Constraints on the Proton's Gluon Distribution from Prompt Photon Production
W. Vogelsang, A. Vogt
TL;DR
The paper investigates how prompt photon production in hadronic collisions can constrain the proton's gluon distribution within a consistent NLO QCD framework that includes both direct and fragmentation photon production and a realistic isolation treatment. It performs combined fits to DIS structure-function data and a comprehensive set of prompt-photon measurements, quantifying theoretical uncertainties with particular emphasis on scale dependence and fragmentation functions. The results show that scale uncertainties dominate, especially at large x, and yield gluon densities that differ from some global fits, with enhancements near x ~ 0.01 and suppressions near x ~ 0.15; importantly, the data can be described without invoking intrinsic k_T smearing.
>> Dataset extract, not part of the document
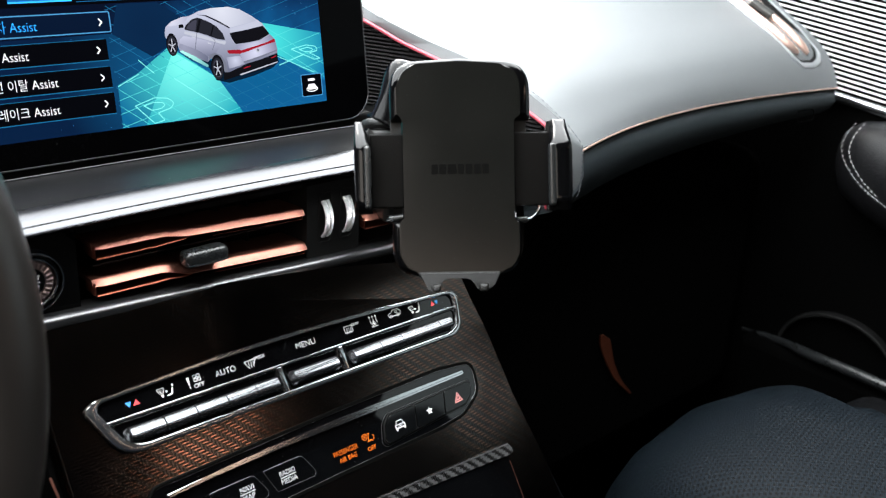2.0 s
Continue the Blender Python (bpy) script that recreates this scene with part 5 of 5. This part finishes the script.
# ---- passenger seat ----
seat = thing("passenger_seat", (0.68, 0.1, 0.45), "dark blue-black perforated leather passenger seat", "seat")
rows = []
for i in range(25):
    s = i / 24
    row = []
    for j in range(37):
        a = 2 * math.pi * j / 36
        e = 0.50
        cx, sx = math.cos(a), math.sin(a)
        px = math.copysign(abs(cx) ** e, cx)
        py = math.copysign(abs(sx) ** e, sx)
        t = s * math.pi / 2
        k = math.cos(t) ** 0.42 if s < 1 else 0.0
        h = math.sin(t) ** 0.55
        row.append((0.674 + 0.160 * px * k, 0.085 + 0.316 * py * k, 0.61 + 0.210 * h - (0.16 * max(0.0, 0.026 - 0.160 * px * k) + 1.30 * max(0.0, 0.160 * px * k - 0.046)) * h))
    rows.append(row[:-1])
bm = grid(rows, True)
bmesh.ops.remove_doubles(bm, verts=bm.verts, dist=1e-5)
part("cushion", bm, SEAT, seat, "perforated leather seat cushion", smooth=80)
for x0, x1 in ((0.435, 0.508), (0.832, 0.932)):
    part("bolster", rbox(x0, x1, -0.22, 0.33, 0.56, 0.732, 0.035, MW, 5), DOOR_LEATHER, seat, "smooth leather side bolster", smooth=60)
    xi = x1 if x0 < 0.6 else x0
    part("bolster_stitching", stitches([(xi + (0.012 if x0 > 0.6 else -0.012), 0.315 - 0.05 * k, 0.7295) for k in range(10)], 0.004, 0.002, 0.0007), THREAD_WHITE, seat, kind="stuff")
part("seat_base", rbox(0.47, 0.90, -0.25, 0.36, 0.47, 0.62, 0.02), BLACK, seat)
part("backrest", rbox(0.45, 0.92, -0.42, -0.24, 0.62, 1.25, 0.06, MW, 5), SEAT, seat, smooth=60)

# a copper reflection deep in the footwell, built as a solid curved strip
trim = thing("footwell_reflection", (0.73, 0.49, 0.70), "curved copper shape standing in for a reflection in the footwell", "trim")
reflection_line = [(700, -213, 2), (707, -222, 8), (713, -236, 7), (722, -253, 5), (733, -270, 4), (748, -286, 3), (765, -302, 2)]
ml = [(u - h + 3, v - 7) for u, v, h in reflection_line] + [(u + h + 3, v - 7) for u, v, h in reflection_line[::-1]]
part("strip", slab(ml, 0, 2, frame_of((0, 0.499, 1.0), (1, 0, 0), (0, 0, 1), (0, -1, 0)) @ MM, 0.6), REFLECTION_COPPER, trim)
Overall, the work clarifies the potential and limits of prompt photons as gluon probes and informs future PDF analyses and heavy-flavor predictions.
Abstract
We analyze the capability of prompt photon production in pp and pp(bar) collisions to constrain the gluon distribution of the proton, considering data from fixed-target experiments as well as collider measurements. Combined fits are performed to these large-p_T direct gamma cross sections and lepton-proton deep-inelastic scattering data in the framework of next-to-leading order perturbative QCD. Special attention is paid to theoretical uncertainties originating from the scale dependence of the results and from the fragmentation contribution to the prompt photon cross section.